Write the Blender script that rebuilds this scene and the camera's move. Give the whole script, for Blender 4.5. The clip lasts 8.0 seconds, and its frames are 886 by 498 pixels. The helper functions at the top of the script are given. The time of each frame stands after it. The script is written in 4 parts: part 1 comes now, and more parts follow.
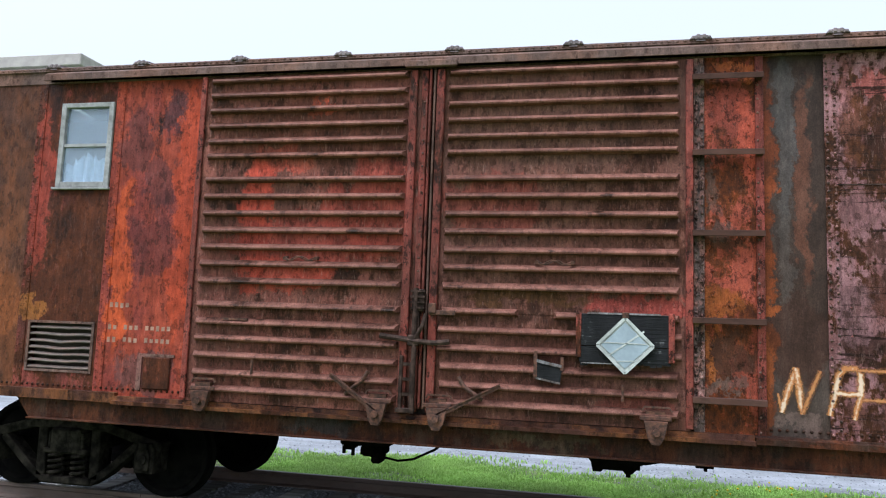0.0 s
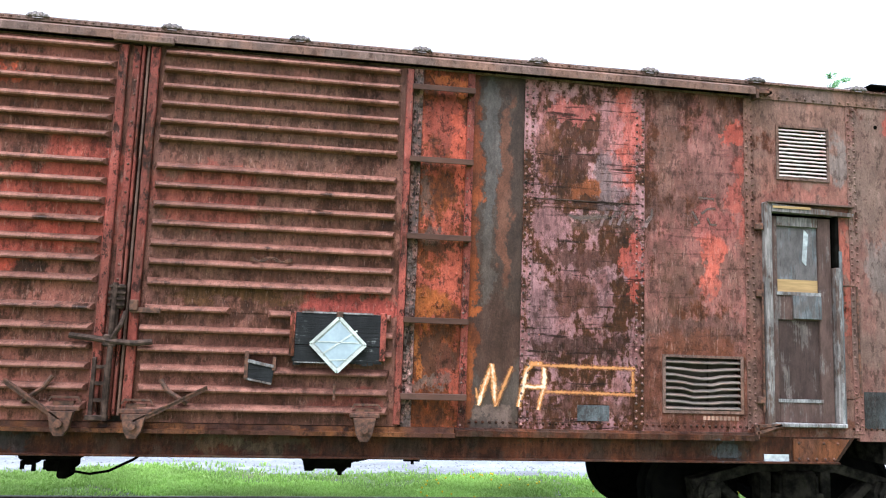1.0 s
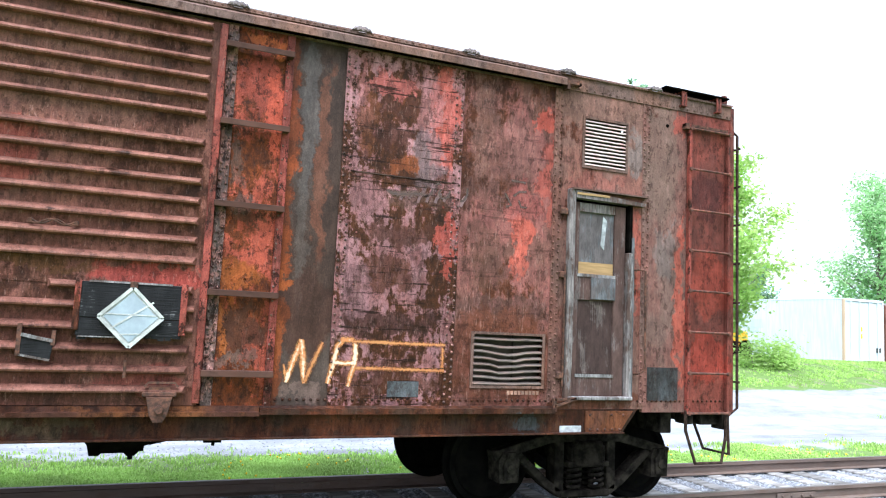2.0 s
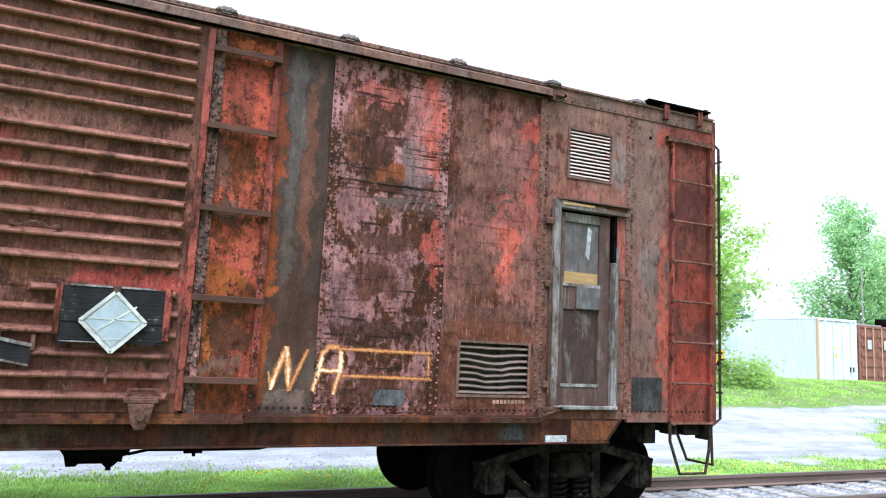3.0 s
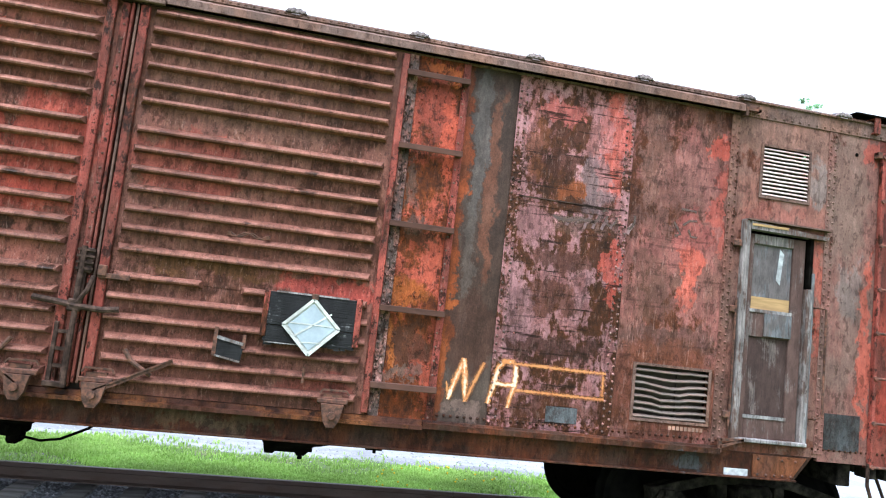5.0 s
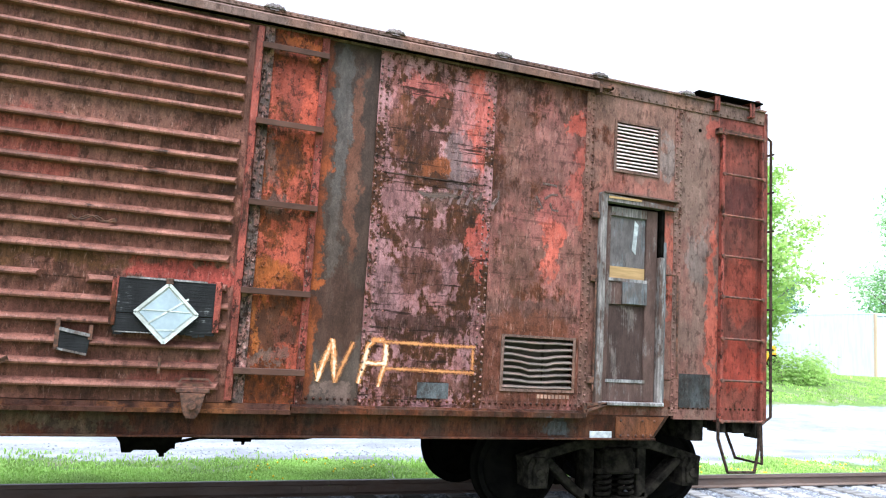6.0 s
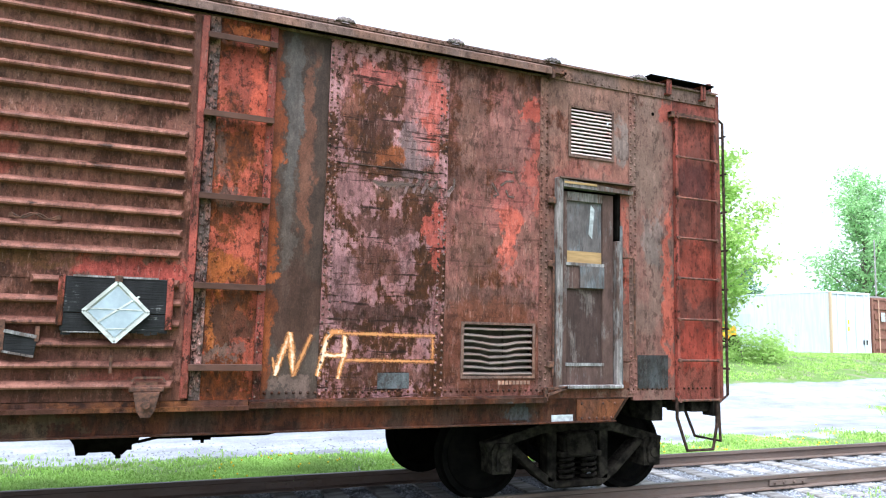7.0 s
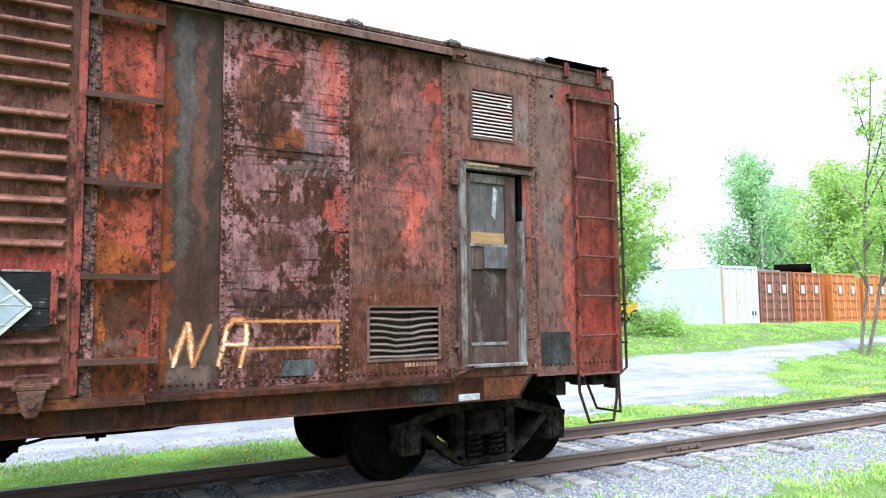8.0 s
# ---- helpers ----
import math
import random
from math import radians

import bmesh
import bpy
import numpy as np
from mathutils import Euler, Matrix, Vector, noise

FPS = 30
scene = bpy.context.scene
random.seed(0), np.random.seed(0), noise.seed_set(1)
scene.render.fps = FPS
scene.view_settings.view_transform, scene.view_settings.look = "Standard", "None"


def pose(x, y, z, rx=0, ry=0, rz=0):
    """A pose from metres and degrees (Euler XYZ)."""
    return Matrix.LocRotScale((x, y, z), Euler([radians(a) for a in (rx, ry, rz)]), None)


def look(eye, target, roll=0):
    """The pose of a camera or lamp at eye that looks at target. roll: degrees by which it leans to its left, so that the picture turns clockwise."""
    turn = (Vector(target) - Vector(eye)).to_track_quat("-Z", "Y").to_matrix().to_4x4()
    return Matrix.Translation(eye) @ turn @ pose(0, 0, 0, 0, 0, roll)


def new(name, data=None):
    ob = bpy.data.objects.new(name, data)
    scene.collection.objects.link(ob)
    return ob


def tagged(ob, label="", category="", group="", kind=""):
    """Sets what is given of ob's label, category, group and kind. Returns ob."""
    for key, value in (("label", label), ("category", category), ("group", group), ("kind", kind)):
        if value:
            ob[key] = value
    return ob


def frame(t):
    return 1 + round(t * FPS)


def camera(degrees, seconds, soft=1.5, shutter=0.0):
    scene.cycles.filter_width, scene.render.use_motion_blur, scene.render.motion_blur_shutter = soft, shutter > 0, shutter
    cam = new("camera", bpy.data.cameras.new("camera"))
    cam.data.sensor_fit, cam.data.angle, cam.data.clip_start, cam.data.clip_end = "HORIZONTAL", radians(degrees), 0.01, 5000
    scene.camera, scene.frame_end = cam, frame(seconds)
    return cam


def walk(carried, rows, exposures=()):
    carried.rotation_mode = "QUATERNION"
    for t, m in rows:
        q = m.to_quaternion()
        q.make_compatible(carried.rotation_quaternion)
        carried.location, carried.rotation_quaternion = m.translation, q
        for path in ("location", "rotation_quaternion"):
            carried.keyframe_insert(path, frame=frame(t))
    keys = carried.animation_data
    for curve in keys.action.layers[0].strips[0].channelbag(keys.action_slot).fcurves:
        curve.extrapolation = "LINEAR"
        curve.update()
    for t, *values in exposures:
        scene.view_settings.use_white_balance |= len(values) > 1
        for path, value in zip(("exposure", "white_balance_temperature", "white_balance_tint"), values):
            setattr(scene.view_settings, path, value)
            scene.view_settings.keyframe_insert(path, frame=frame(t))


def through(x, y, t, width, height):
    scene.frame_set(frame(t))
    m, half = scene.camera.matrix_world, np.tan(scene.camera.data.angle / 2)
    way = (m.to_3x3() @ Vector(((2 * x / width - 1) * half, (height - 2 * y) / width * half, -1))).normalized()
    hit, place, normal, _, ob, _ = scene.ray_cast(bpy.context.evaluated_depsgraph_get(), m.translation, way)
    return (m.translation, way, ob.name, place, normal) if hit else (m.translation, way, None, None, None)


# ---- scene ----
cam = camera(62.5, 8.0, soft=1.15)
PATH = [
    (0, (-0.113, -5.878, 1.724), (-0.533, -3.935, 1.942), 2.1),
    (0.5, (-0.141, -5.834, 1.752), (-0.218, -3.85, 1.988), 2.0),
    (1, (0.05, -5.811, 1.732), (0.332, -3.846, 1.972), 2.0),
    (1.5, (0.144, -5.737, 1.674), (0.699, -3.83, 1.909), 1.1),
    (1.7, (0.133, -5.707, 1.712), (0.818, -3.839, 1.917), 1.8),
    (2.8, (0.11, -5.672, 1.594), (0.915, -3.857, 1.825), 3.0),
    (3, (0.07, -5.642, 1.58), (0.877, -3.832, 1.848), 2.7),
    (3.5, (0.002, -5.541, 1.461), (0.725, -3.701, 1.766), 1.3),
    (4, (-0.157, -5.585, 1.465), (0.199, -3.645, 1.799), 3.8),
    (4.5, (-0.167, -5.701, 1.615), (-0.092, -3.72, 1.882), 3.7),
    (5, (-0.069, -5.715, 1.728), (0.31, -3.764, 1.951), 6.4),
    (5.2, (-0.037, -5.667, 1.666), (0.478, -3.749, 1.904), 5.2),
    (6.3, (0.111, -5.658, 1.6), (0.853, -3.814, 1.819), 2.2),
    (6.5, (0.136, -5.658, 1.602), (0.912, -3.825, 1.797), 1.2),
    (7, (0.145, -5.658, 1.582), (0.93, -3.831, 1.802), 1.4),
    (7.5, (0.169, -5.68, 1.597), (1.081, -3.91, 1.788), 1.3),
    (8, (0.208, -5.666, 1.574), (1.212, -3.945, 1.752), -0.6),
]
walk(cam, [(t, look(eye, target, roll)) for t, eye, target, roll in PATH],
     exposures=[(0, .84, 5850, 9), (.5, 1.26, 5850, 9), (1, 1.6, 5850, 9), (1.5, 1.6, 5850, 9), (3.5, 1.34, 5850, 9), (4.5, 1.5, 5850, 9), (5, 1.66, 5850, 9), (6.5, 1.66, 5850, 9), (7, 1.58, 5850, 9), (8, 1.40, 5850, 9)])

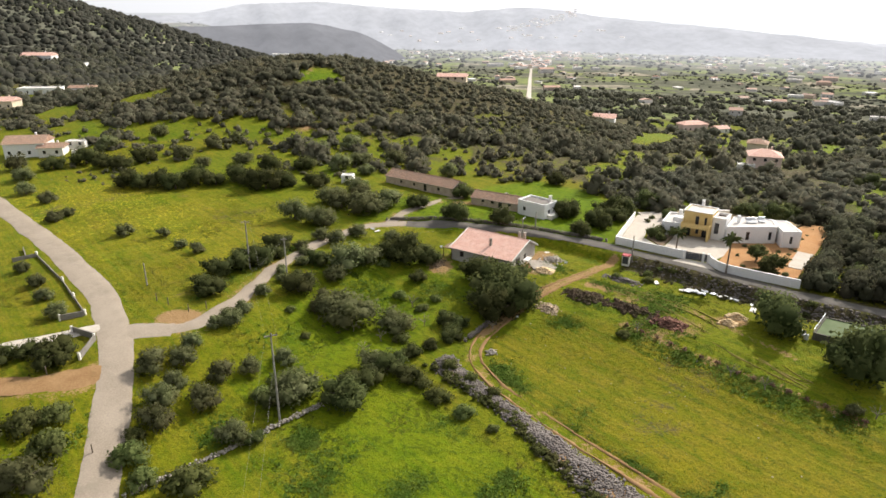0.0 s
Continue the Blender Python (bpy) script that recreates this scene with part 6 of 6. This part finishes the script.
def bank_bushes():
    """Single bushes rooted between the stones of the lane bank."""
    rnd = random.Random(37)
    for k in range(64):
        r = -34 + k * 2.15 + rnd.uniform(-0.9, 0.9)
        q = rnd.uniform(-5.6, -2.6)
        s = float(np.interp(r, ROAD_R, ROAD_S)) + q
        x, y = 0.826 * r + 0.564 * s, -0.564 * r + 0.826 * s
        if math.hypot(x - 69, y - 94) < 8.5 or rnd.random() < 0.45:
            continue
        plant(rnd.choice(("carob", "carob", "shrub")), x, y, rnd.uniform(0.6, 1.55), rnd, rnd.uniform(0.7, 1.0), 0.1)


lane_bank()
bank_bushes()


def dry_wall(name, line, h, w, label, seed, material, step=0.42, lean=0.0):
    """A dry stone wall: courses of single stones."""
    rnd = np.random.RandomState(seed)
    q = along(line, step)
    t = np.gradient(q, axis=0)
    t /= np.hypot(t[:, 0], t[:, 1])[:, None]
    spots = []
    for p, d in zip(q, t):
        for z in np.arange(0.12, h, 0.26):
            for side in (-0.5, 0.5):
                o = side * w * 0.62 + rnd.randn() * 0.05
                x, y = p[0] - d[1] * o + d[0] * rnd.uniform(-0.2, 0.2), p[1] + d[0] * o + d[1] * rnd.uniform(-0.2, 0.2)
                spots.append((x, y, hz(x, y) + z + rnd.randn() * 0.04, rnd.uniform(0.17, 0.30), 1.0))
    ob = stones(name, spots, material, label, "wall", seed)
    return ob


dry_wall("stone_wall", [(-14, 152.8), (-9, 153.2), (2.5, 152.2), (20, 146.0), (37, 136.3)], 0.9, 0.55, "low grey dry stone wall along the lane", 41, M_STONE)
dry_wall("stone_wall", [(-17.6, 83.4), (-23.5, 78.6), (-29.9, 72.7), (-40.1, 64.4)], 0.5, 0.6, "tumbled pale dry stone field wall", 42, M_PALESTONE)
dry_wall("stone_wall", [(4.0, 100.4), (8.8, 106.8), (12.0, 110.2)], 0.7, 0.6, "mossy dry stone wall beside the track", 43, M_STONE)
dry_wall("stone_wall", [(128.5, 75.6), (144.3, 65.2), (157.3, 57.2), (176.3, 46.2), (200, 32.0)], 0.8, 0.6, "low dry stone wall along the lane edge", 44, M_STONE)


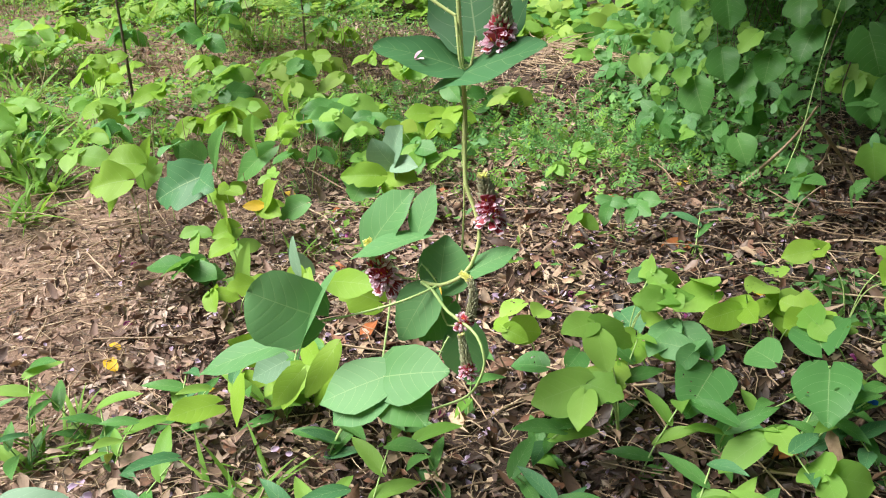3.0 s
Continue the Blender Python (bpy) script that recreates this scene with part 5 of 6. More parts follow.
-*-*-
=== WHAT YOU NEED TO DO ===
Read the entries above, then pull out the lines that include "shutter".

=== TASK RESPONSE ===
def camera(degrees, seconds, soft=1.5, shutter=0.0):
    scene.cycles.filter_width, scene.render.use_motion_blur, scene.render.motion_blur_shutter = soft, shutter > 0, shutter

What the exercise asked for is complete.